» **Exercise directions**: Every line with the word "import" in it should be extracted from the data that follows.

» **Entries provided**:

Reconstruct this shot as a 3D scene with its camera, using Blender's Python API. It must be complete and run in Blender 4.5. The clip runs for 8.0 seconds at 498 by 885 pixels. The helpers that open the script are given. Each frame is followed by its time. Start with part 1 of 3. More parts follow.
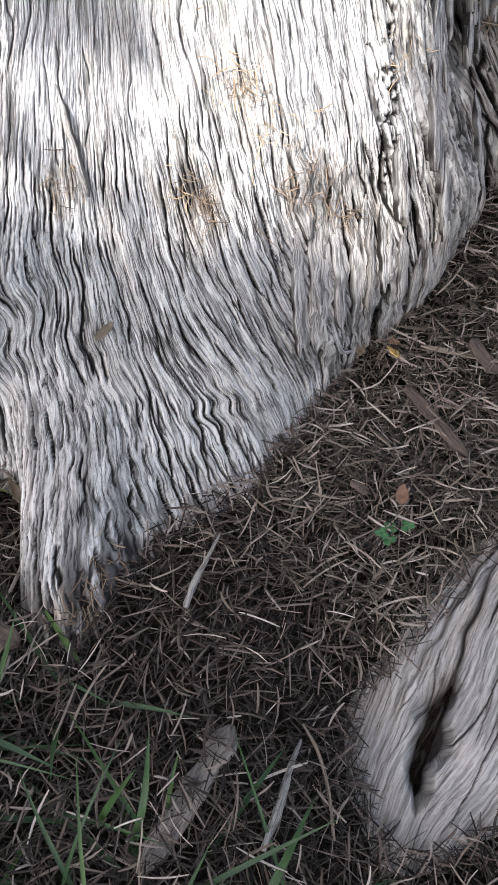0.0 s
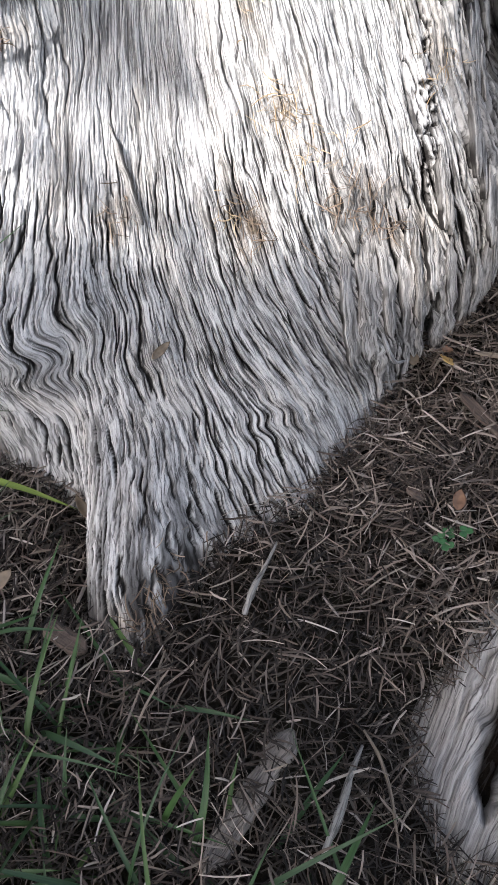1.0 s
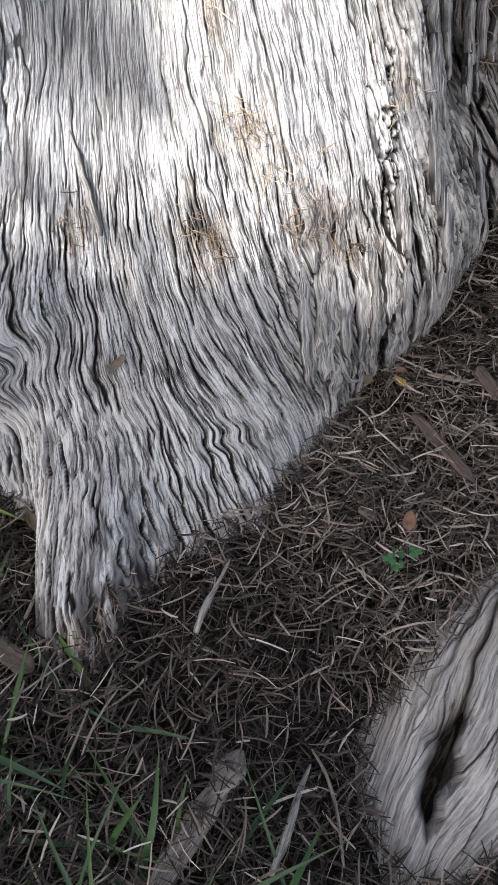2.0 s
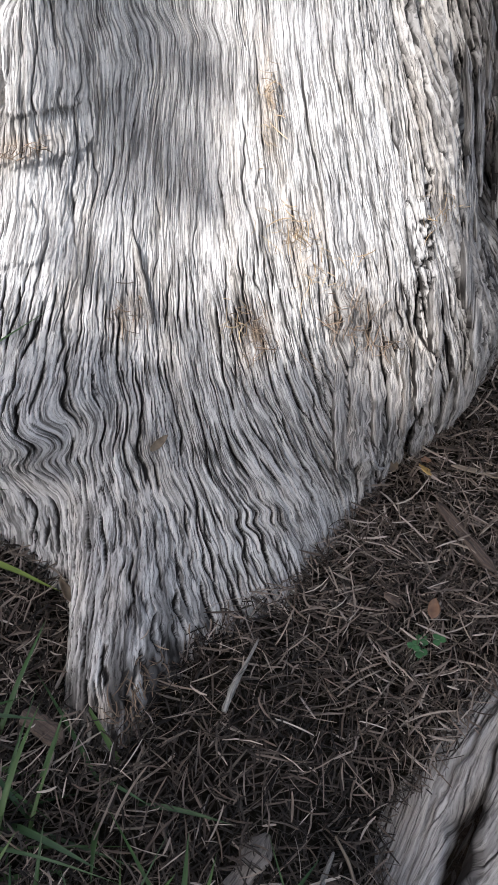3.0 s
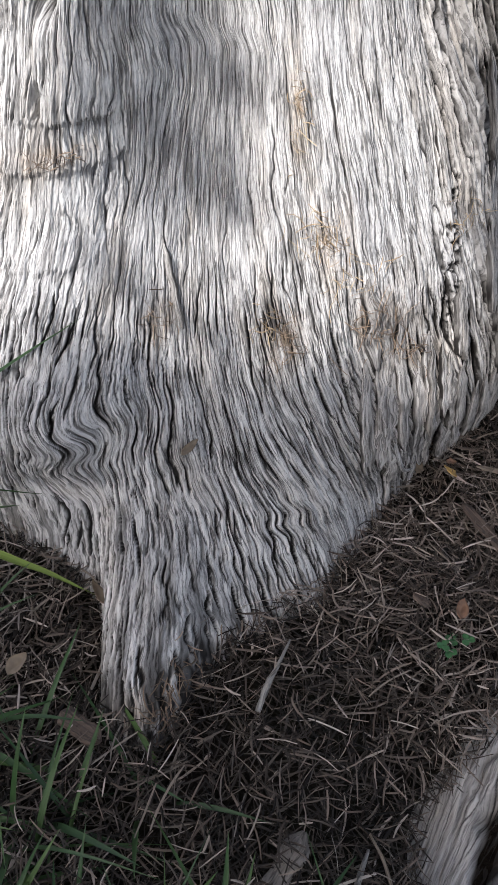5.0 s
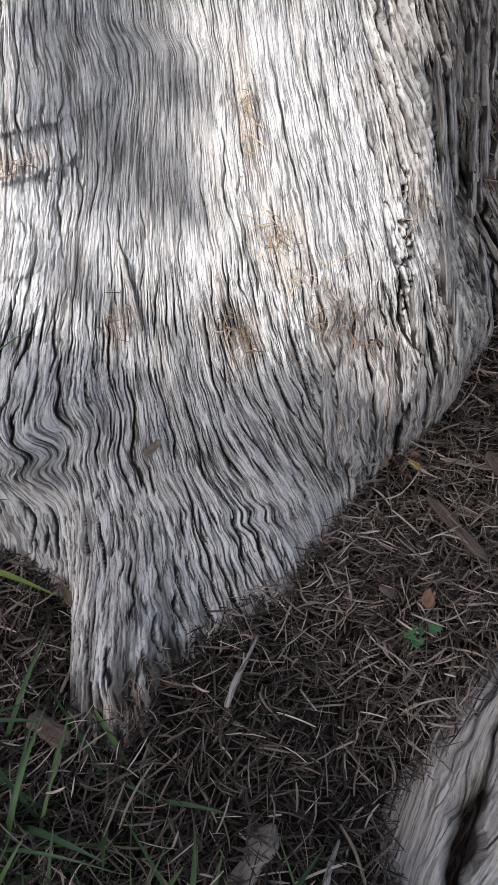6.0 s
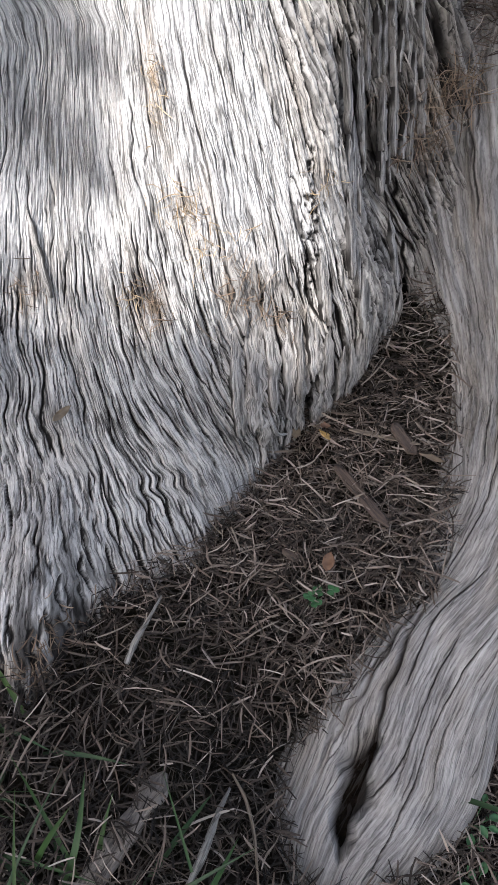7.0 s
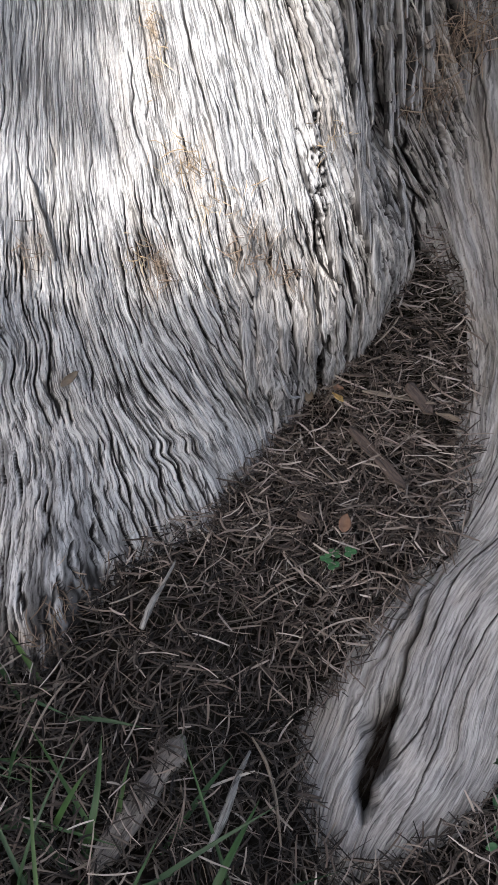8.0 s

==

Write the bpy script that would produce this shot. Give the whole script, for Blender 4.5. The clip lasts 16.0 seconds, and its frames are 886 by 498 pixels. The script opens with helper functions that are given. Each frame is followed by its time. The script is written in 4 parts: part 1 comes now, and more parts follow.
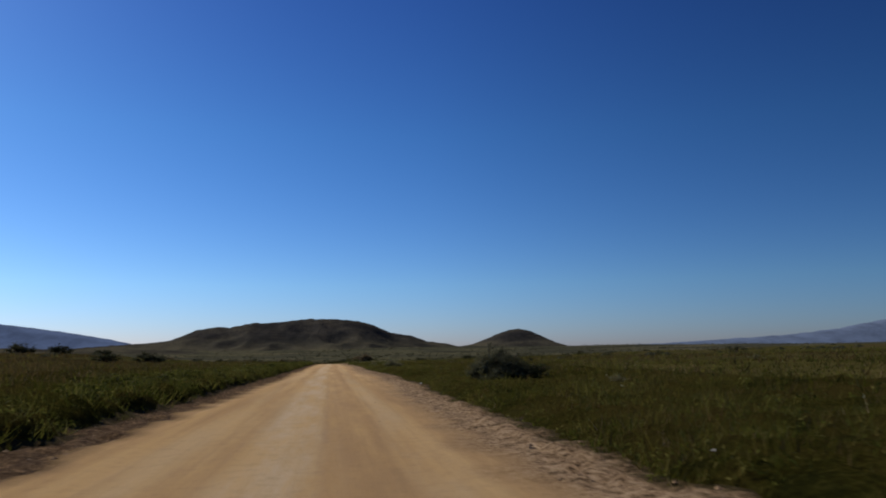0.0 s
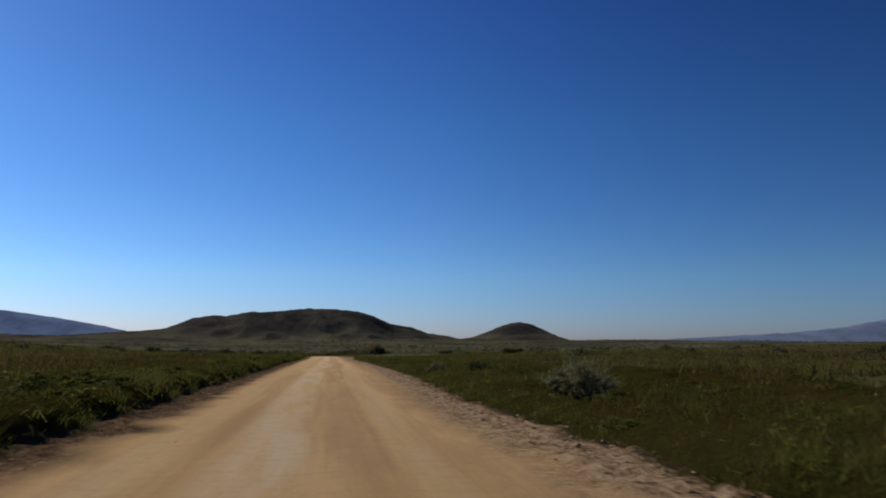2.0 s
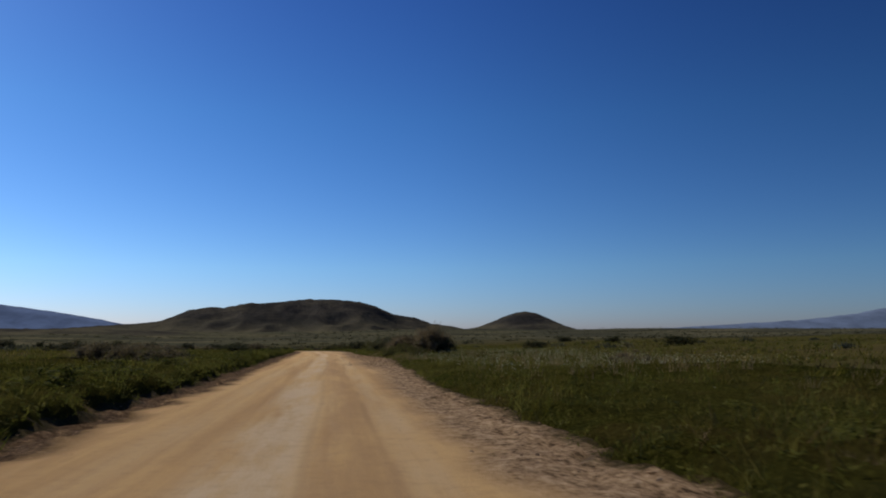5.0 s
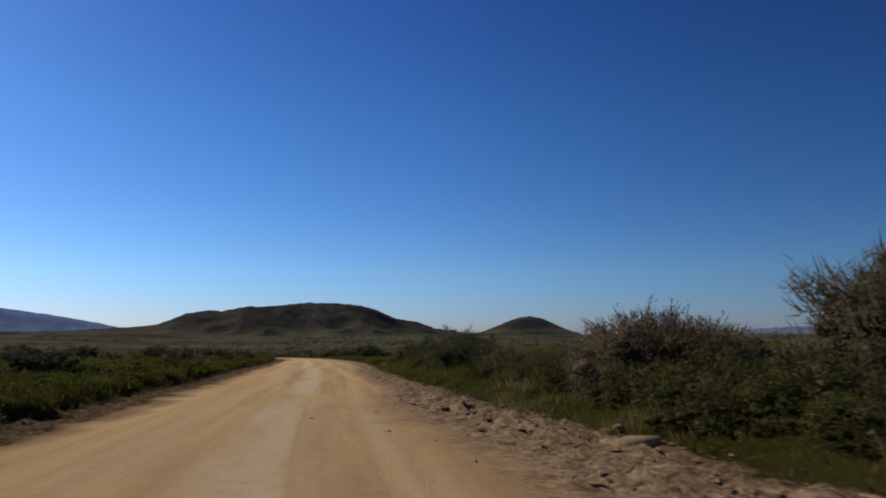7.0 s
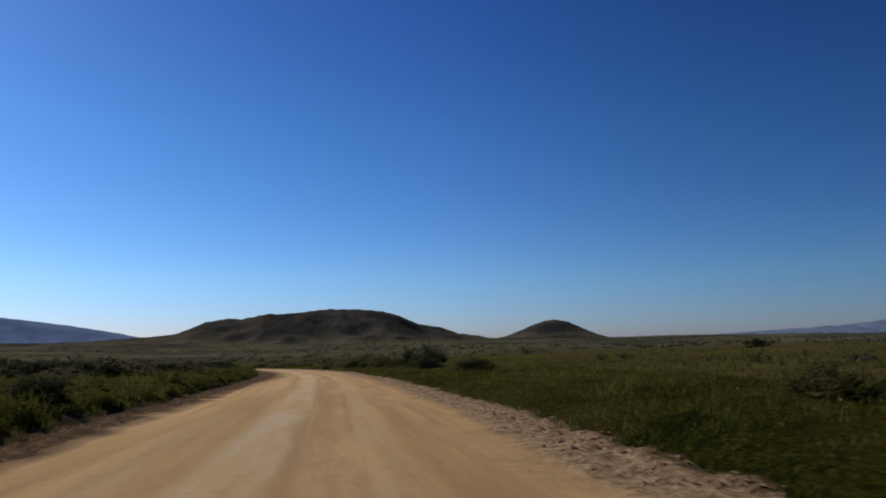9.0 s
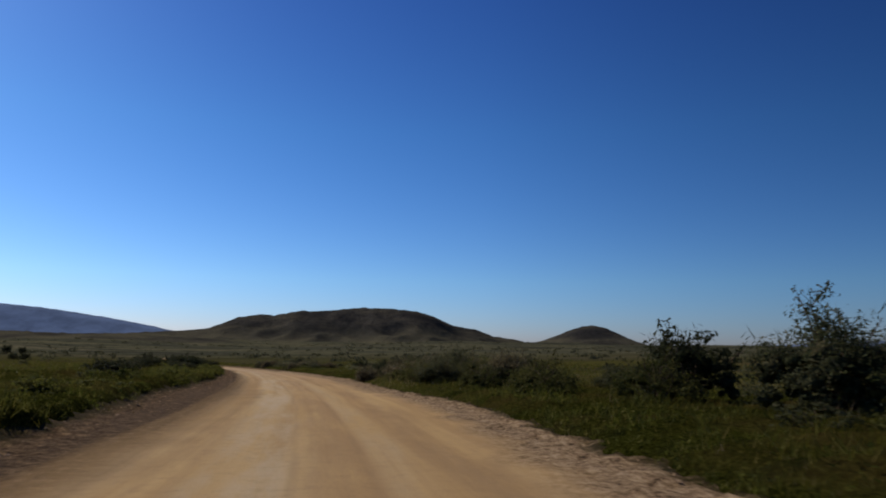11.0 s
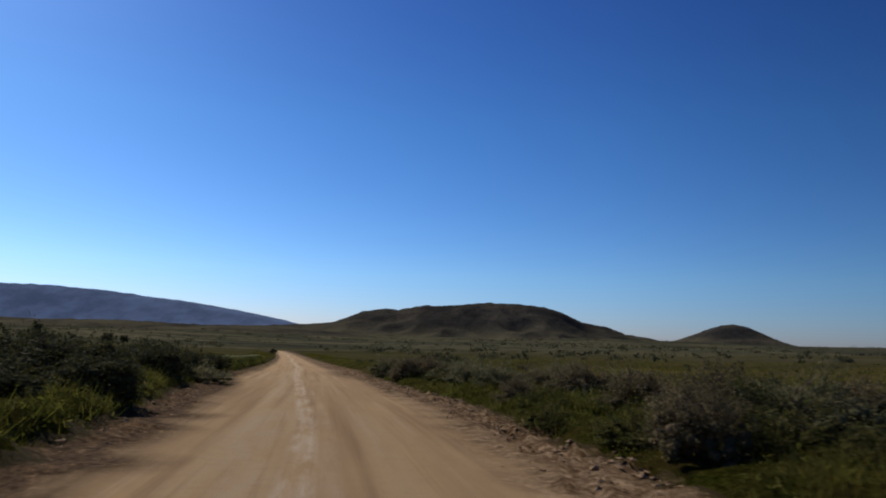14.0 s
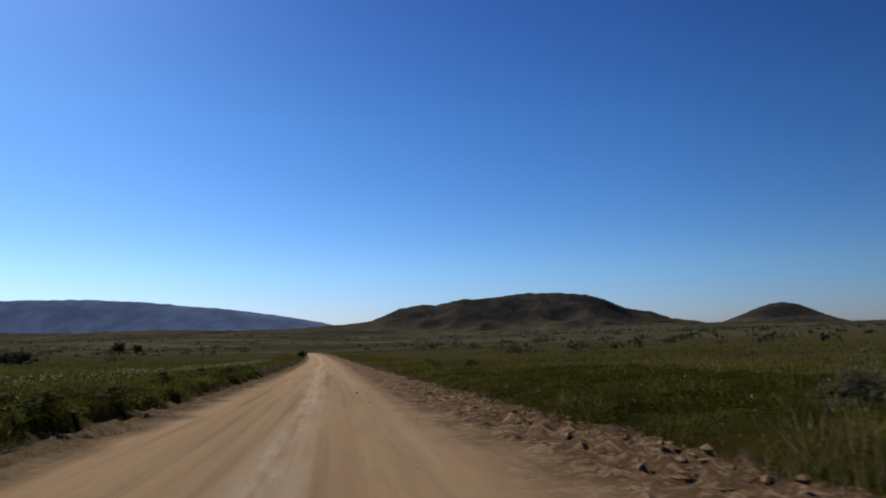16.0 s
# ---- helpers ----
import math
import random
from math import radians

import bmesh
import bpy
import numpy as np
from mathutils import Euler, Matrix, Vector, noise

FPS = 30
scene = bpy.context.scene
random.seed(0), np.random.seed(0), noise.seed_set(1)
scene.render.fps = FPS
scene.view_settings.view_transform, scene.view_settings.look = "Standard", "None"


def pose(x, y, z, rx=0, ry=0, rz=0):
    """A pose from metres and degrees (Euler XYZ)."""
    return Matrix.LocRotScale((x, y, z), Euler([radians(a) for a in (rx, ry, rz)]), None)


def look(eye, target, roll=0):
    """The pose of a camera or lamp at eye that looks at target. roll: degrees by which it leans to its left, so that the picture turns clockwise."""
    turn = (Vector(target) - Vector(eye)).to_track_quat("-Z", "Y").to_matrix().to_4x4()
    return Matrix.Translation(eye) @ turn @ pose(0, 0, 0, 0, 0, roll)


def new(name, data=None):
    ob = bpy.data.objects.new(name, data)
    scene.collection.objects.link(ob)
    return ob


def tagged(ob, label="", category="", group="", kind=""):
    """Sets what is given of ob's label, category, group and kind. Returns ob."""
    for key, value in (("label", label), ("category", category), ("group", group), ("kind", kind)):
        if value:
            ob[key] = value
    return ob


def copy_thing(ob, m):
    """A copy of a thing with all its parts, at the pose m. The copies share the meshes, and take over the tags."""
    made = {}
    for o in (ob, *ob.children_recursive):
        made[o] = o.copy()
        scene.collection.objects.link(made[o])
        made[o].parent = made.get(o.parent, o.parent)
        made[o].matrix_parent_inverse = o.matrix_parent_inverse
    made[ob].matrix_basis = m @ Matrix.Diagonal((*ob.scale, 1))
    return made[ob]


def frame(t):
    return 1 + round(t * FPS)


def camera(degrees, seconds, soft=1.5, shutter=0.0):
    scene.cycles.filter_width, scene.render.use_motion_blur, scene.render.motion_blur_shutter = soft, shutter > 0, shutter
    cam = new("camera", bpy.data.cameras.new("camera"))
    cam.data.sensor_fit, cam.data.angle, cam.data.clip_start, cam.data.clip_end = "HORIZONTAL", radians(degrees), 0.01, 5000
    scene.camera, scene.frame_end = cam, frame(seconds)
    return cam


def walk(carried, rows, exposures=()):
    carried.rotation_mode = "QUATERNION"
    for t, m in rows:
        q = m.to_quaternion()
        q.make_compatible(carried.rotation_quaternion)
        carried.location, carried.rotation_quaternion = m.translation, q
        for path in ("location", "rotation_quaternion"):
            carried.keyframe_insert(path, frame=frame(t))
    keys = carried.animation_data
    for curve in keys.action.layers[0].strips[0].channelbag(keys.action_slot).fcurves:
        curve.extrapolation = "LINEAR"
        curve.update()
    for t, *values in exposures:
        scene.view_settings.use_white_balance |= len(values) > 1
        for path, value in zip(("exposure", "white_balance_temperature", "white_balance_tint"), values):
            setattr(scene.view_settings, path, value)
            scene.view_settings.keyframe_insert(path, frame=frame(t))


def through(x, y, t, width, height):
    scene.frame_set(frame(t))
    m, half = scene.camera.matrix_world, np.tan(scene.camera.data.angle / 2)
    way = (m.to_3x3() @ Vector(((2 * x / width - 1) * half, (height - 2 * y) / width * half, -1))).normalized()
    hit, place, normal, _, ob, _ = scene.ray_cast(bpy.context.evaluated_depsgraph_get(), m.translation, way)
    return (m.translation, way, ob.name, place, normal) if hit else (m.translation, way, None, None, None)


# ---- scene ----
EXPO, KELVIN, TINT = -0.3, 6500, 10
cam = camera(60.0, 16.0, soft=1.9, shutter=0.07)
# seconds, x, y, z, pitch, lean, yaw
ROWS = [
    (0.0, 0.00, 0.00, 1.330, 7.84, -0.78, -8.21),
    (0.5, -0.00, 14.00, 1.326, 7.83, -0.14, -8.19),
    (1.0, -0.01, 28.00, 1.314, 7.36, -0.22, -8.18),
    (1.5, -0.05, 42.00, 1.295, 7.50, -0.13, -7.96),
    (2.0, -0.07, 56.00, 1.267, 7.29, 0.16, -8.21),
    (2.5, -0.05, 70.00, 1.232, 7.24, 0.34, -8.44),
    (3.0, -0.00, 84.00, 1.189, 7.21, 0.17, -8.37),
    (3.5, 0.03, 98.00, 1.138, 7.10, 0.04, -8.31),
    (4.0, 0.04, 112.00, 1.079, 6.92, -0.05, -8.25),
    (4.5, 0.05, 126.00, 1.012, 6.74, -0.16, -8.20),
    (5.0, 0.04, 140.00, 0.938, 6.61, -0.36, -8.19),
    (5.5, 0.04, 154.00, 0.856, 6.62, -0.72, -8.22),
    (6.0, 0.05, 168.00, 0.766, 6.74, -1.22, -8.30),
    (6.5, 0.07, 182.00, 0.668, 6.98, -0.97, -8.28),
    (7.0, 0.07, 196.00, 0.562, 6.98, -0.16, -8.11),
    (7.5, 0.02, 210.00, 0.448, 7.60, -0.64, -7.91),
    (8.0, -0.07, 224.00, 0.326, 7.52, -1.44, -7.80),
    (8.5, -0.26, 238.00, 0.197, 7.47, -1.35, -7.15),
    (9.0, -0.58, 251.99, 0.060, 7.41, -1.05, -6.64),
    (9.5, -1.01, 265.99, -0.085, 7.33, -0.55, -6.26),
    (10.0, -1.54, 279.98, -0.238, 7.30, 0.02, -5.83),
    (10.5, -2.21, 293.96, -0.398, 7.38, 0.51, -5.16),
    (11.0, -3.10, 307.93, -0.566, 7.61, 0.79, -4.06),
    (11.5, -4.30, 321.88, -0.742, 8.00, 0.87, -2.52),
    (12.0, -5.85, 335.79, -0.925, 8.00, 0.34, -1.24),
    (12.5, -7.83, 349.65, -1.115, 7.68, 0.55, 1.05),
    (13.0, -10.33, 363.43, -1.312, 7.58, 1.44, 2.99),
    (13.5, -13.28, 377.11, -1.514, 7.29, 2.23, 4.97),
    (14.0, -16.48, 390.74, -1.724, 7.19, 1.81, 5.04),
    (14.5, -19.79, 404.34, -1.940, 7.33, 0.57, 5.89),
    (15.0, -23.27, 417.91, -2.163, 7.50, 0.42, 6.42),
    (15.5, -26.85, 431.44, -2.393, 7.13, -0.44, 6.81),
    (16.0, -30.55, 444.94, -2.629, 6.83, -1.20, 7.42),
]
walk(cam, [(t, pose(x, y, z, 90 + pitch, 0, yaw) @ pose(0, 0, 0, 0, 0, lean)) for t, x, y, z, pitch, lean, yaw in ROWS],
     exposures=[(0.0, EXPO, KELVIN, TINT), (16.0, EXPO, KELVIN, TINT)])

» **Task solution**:
import math
import random
from math import radians
import bmesh
import bpy
import numpy as np
from mathutils import Euler, Matrix, Vector, noise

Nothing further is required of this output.